━━━ GIVEN MATERIAL ━━━

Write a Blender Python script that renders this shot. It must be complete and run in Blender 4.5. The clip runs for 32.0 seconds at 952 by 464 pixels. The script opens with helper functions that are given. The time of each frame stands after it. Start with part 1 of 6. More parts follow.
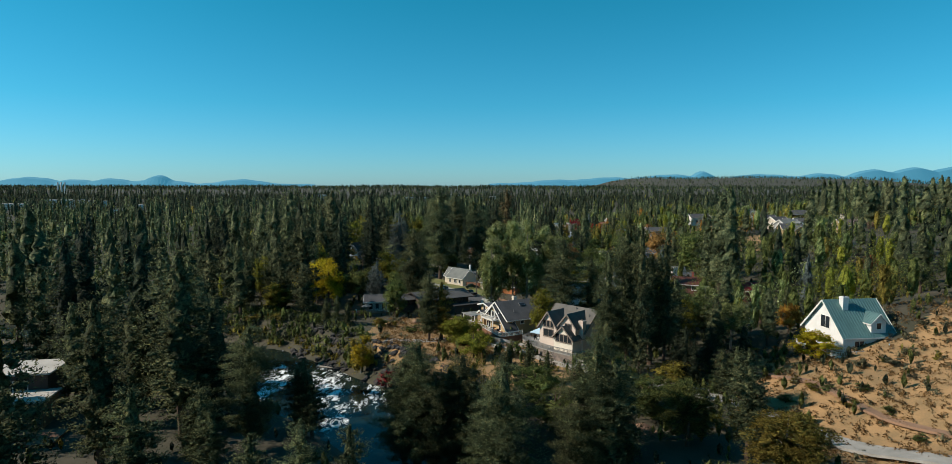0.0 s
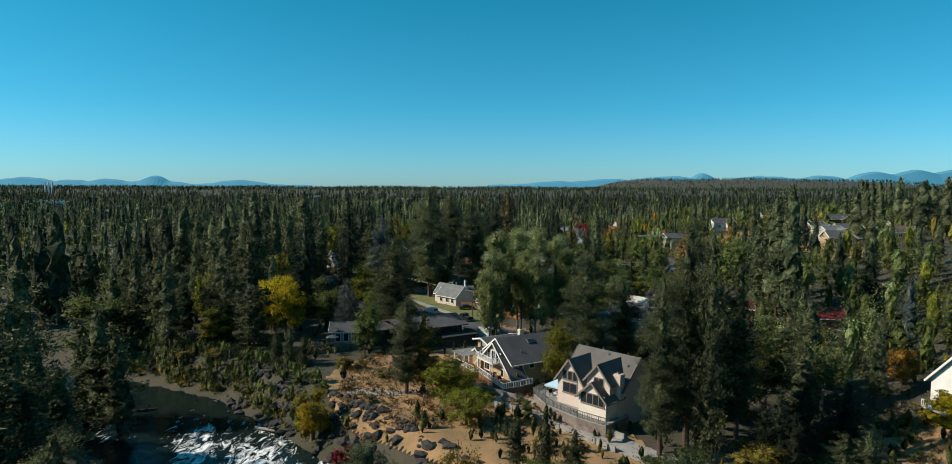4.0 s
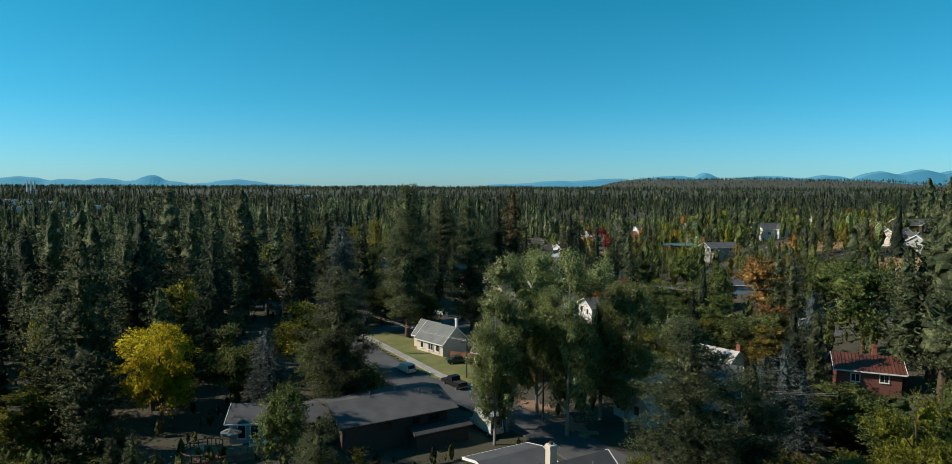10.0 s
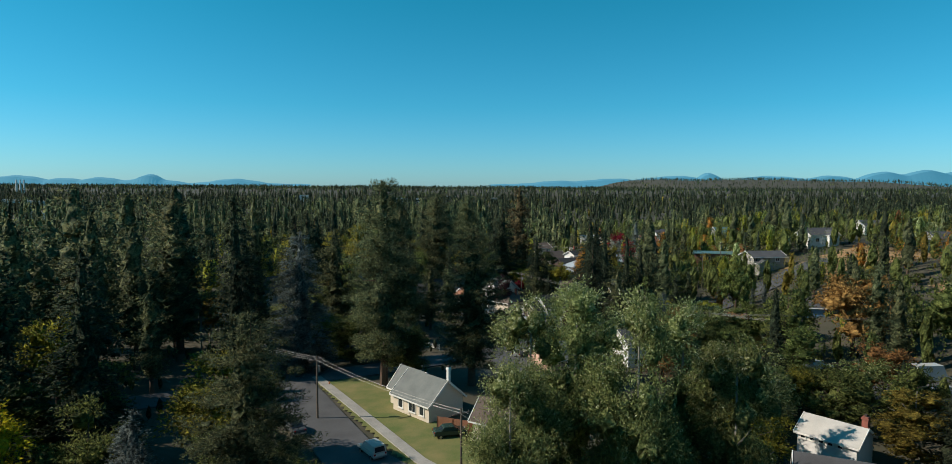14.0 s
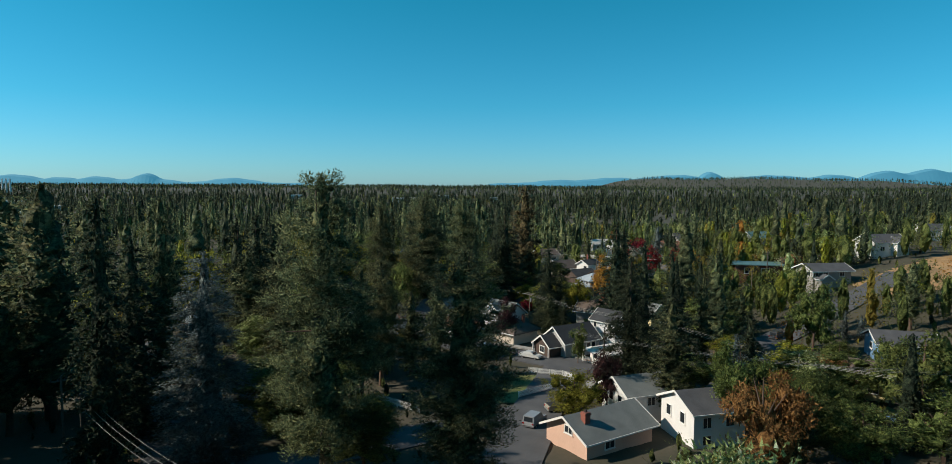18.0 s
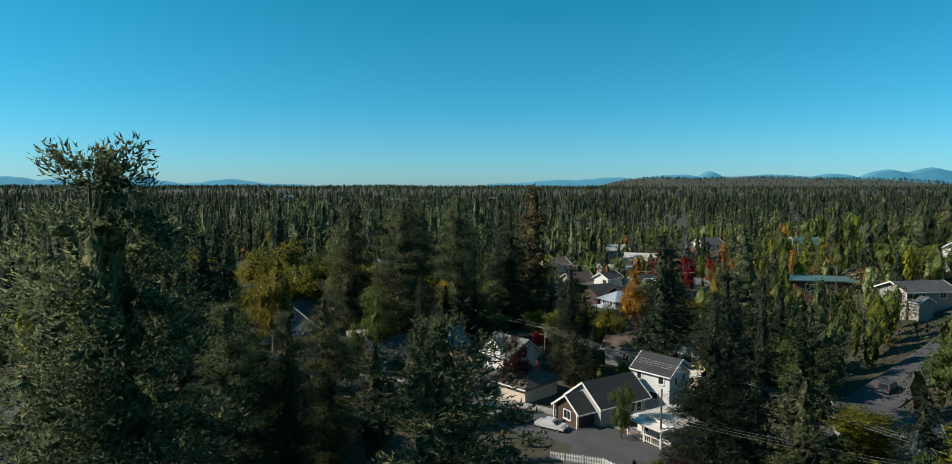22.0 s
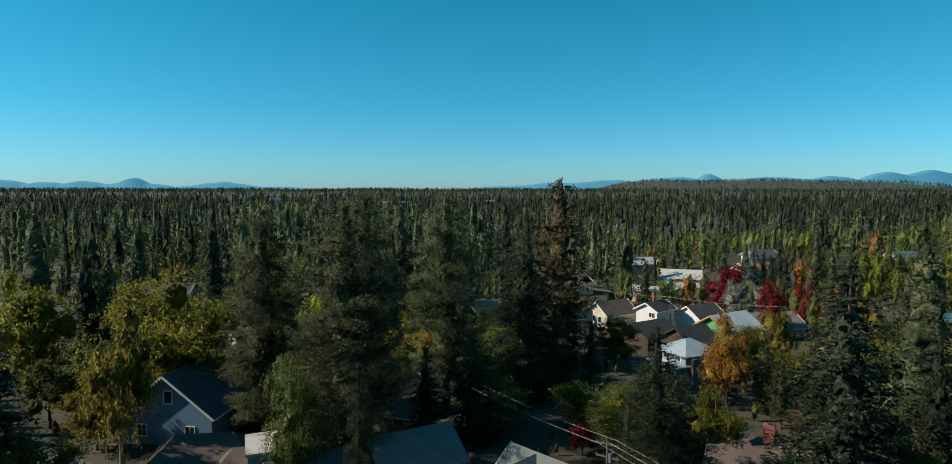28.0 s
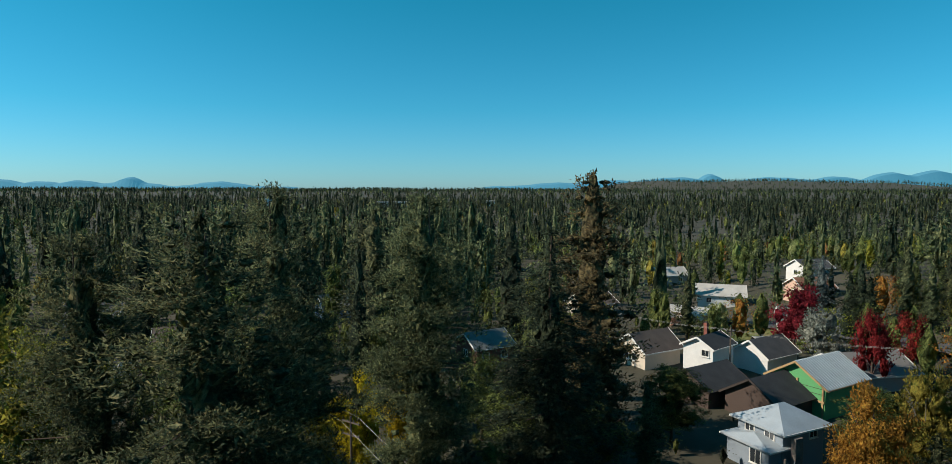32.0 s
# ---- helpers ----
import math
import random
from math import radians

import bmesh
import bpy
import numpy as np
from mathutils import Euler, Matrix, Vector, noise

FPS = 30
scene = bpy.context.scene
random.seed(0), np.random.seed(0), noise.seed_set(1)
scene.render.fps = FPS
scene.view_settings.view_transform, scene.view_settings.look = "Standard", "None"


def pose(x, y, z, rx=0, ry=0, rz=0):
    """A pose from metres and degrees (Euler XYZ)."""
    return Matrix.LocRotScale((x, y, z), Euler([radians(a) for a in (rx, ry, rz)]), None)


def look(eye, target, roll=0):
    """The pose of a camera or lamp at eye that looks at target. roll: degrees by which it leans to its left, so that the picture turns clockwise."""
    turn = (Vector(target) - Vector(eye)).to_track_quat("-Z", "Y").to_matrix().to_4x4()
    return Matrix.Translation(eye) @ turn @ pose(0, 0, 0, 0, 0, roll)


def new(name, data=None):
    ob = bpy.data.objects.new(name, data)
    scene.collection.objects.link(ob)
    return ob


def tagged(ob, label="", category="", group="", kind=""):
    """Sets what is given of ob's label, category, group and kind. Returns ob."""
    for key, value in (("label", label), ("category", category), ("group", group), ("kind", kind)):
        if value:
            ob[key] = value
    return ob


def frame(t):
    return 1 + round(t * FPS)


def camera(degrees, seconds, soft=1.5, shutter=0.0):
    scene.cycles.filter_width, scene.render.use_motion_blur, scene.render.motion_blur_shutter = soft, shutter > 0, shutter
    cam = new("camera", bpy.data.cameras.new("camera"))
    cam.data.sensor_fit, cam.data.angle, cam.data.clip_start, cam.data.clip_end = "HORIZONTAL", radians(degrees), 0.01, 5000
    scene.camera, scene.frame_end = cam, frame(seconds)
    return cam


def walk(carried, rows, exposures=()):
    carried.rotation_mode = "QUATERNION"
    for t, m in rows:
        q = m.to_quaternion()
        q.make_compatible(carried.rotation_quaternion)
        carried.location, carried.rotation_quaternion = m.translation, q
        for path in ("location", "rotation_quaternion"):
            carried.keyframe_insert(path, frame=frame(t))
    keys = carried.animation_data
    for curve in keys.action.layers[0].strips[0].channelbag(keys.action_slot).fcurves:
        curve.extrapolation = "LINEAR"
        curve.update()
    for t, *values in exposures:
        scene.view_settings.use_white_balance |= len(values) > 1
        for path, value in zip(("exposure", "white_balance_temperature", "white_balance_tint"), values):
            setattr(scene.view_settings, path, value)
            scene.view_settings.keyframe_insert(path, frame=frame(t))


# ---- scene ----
cam = camera(73.74, 32.0, 0.8)
METRES, DEPTH, EYE, TILT, LEAN = 208.0, 1.4756, 38.0, -4.3, 0.0
ROWS = [
    (0.0, 0.0, 0.0, 0.0, 0.0, 0.0, -0.0),
    (0.5, 0.0006, 0.0159, 0.0013, -0.03, 0.06, -0.04),
    (1.0, 0.0012, 0.0322, 0.0025, -0.06, 0.07, -0.05),
    (1.5, 0.0015, 0.0483, 0.004, -0.08, 0.08, -0.06),
    (2.0, 0.0019, 0.0644, 0.0055, -0.08, 0.11, -0.07),
    (2.5, 0.0025, 0.0803, 0.0069, -0.1, 0.15, -0.1),
    (3.0, 0.003, 0.0962, 0.0083, -0.11, 0.18, -0.13),
    (3.5, 0.0033, 0.1122, 0.0097, -0.14, 0.2, -0.13),
    (5.5, 0.0051, 0.176, 0.0162, -0.2, 0.1, -0.21),
    (6.0, 0.0053, 0.192, 0.0177, -0.21, 0.11, -0.19),
    (6.5, 0.0055, 0.2081, 0.0188, -0.22, 0.15, -0.18),
    (7.0, 0.0058, 0.2242, 0.0202, -0.22, 0.11, -0.17),
    (7.5, 0.006, 0.2404, 0.0217, -0.2, 0.11, -0.21),
    (8.0, 0.0065, 0.2564, 0.0233, -0.18, 0.12, -0.22),
    (8.5, 0.0068, 0.2723, 0.0251, -0.18, 0.11, -0.21),
    (9.0, 0.0078, 0.2882, 0.0264, -0.15, 0.15, -0.21),
    (9.5, 0.0079, 0.304, 0.0277, -0.16, 0.16, -0.18),
    (10.0, 0.0081, 0.3197, 0.0291, -0.15, 0.15, -0.18),
    (10.5, 0.0085, 0.3354, 0.0305, -0.14, 0.17, -0.21),
    (11.0, 0.0083, 0.3513, 0.0318, -0.14, 0.19, -0.22),
    (11.5, 0.0083, 0.3672, 0.0329, -0.14, 0.2, -0.25),
    (12.0, 0.0086, 0.383, 0.0342, -0.12, 0.2, -0.23),
    (12.5, 0.0091, 0.3985, 0.0357, -0.08, 0.21, -0.23),
    (13.0, 0.0089, 0.4143, 0.037, -0.06, 0.21, -0.23),
    (13.5, 0.0088, 0.43, 0.0385, -0.04, 0.18, -0.25),
    (14.0, 0.0091, 0.4456, 0.0398, -0.0, 0.14, -0.28),
    (14.5, 0.0093, 0.4613, 0.0413, 0.03, 0.1, -0.29),
    (16.5, 0.0118, 0.5264, 0.0484, -0.03, 0.01, -0.29),
    (17.0, 0.012, 0.5425, 0.0497, -0.04, -0.01, -0.3),
    (17.5, 0.0122, 0.5586, 0.0509, -0.05, 0.03, -0.29),
    (18.0, 0.0126, 0.5746, 0.0523, -0.05, 0.04, -0.27),
    (18.5, 0.0127, 0.5906, 0.0537, -0.08, 0.07, -0.24),
    (19.0, 0.0125, 0.6065, 0.0553, -0.11, 0.07, -0.23),
    (19.5, 0.0128, 0.6226, 0.0565, -0.13, 0.08, -0.19),
    (20.0, 0.0133, 0.6387, 0.0577, -0.15, 0.05, -0.2),
    (20.5, 0.0135, 0.6545, 0.059, -0.16, 0.07, -0.16),
    (21.0, 0.0136, 0.6705, 0.0605, -0.17, 0.07, -0.14),
    (21.5, 0.0138, 0.6862, 0.0622, -0.17, 0.05, -0.13),
    (22.0, 0.0142, 0.7019, 0.0634, -0.23, 0.09, -0.06),
    (22.5, 0.0147, 0.7175, 0.0647, -0.26, 0.11, -0.04),
    (23.0, 0.0153, 0.7329, 0.0663, -0.26, 0.09, -0.01),
    (23.5, 0.0152, 0.7481, 0.0676, -0.27, 0.12, 0.02),
    (24.0, 0.015, 0.7634, 0.0688, -0.3, 0.16, 0.0),
    (24.5, 0.0151, 0.7785, 0.07, -0.33, 0.18, -0.01),
    (25.0, 0.0151, 0.7937, 0.0713, -0.37, 0.19, -0.03),
    (25.5, 0.0151, 0.8087, 0.0725, -0.4, 0.24, -0.05),
    (27.5, 0.0126, 0.8668, 0.0754, -0.69, 0.5, -0.01),
    (28.0, 0.013, 0.8812, 0.0767, -0.69, 0.5, 0.01),
    (28.5, 0.0133, 0.8954, 0.078, -0.7, 0.48, 0.01),
    (29.0, 0.0137, 0.9098, 0.0791, -0.72, 0.47, 0.02),
    (29.5, 0.0145, 0.9243, 0.0803, -0.72, 0.44, -0.0),
    (30.0, 0.0149, 0.9385, 0.0815, -0.72, 0.44, -0.01),
    (30.5, 0.015, 0.953, 0.083, -0.72, 0.44, -0.02),
    (31.0, 0.0152, 0.9673, 0.0842, -0.73, 0.49, -0.01),
    (31.5, 0.0156, 0.9816, 0.0857, -0.73, 0.5, -0.05),
    (32.0, 0.0163, 0.9958, 0.0868, -0.74, 0.5, -0.07),
]
walk(cam, [(t, pose(0, 0, EYE, TILT, LEAN, 0) @ pose(METRES * x, METRES * DEPTH * y, METRES * z, 90 + pitch / DEPTH, roll, yaw / DEPTH)) for t, x, y, z, yaw, pitch, roll in ROWS])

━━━

Whenever "noise" turns up in a line, pick that line out.

from mathutils import Euler, Matrix, Vector, noise
random.seed(0), np.random.seed(0), noise.seed_set(1)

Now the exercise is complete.